Fractional-Order Modelling of Pneumatic Transmission Dynamics in Soft Robotic Actuation

Pneumatic transmission lines play a critical role in the dynamic performance of soft robotic actuation systems, yet their behaviour is difficult to capture using conventional integer-order (IO) models. In long, slender pipelines, compressibility, viscothermal losses, and wave propagation give rise to distributed damping and non-exponential relaxation dynamics that are not well represented by finite-dimensional models. This paper presents a control-oriented, experimentally validated fractional-order (FO) modelling framework for pneumatic pipeline dynamics under closed-end boundary conditions. Models are calibrated using measured step-response data from a 13.2 m pipeline, with all parameters—including the fractional order—identified through a unified optimisation procedure.
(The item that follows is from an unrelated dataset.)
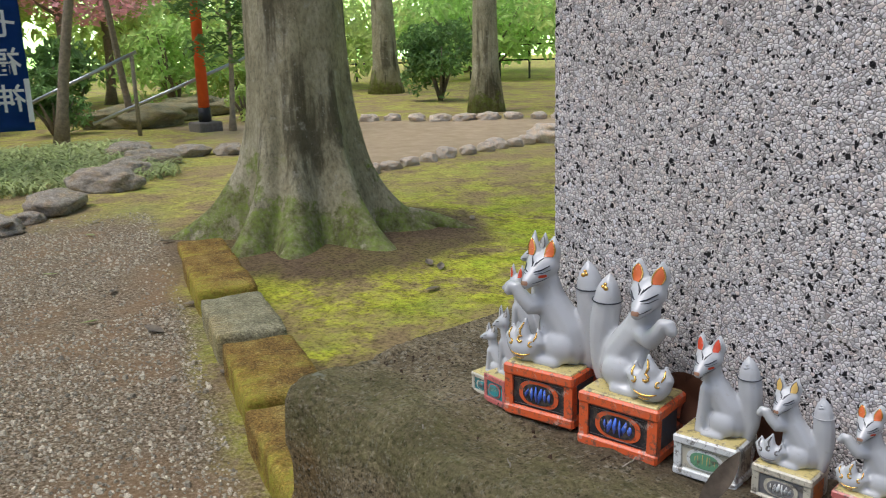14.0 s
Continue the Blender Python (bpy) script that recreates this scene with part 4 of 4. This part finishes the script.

In addition to global fitting accuracy, model performance is evaluated using control-relevant metrics, including effective delay, initial slope and early transient behaviour, and early-time error. The results show that FO models provide a more compact and structurally consistent representation of long-memory dynamics while improving the accuracy of control-relevant features compared to their IO counterparts. These findings demonstrate that fractional dynamics offer a physically meaningful and practically useful framework for modelling pneumatic transmission lines, with direct implications for high-performance control design in soft robotic systems.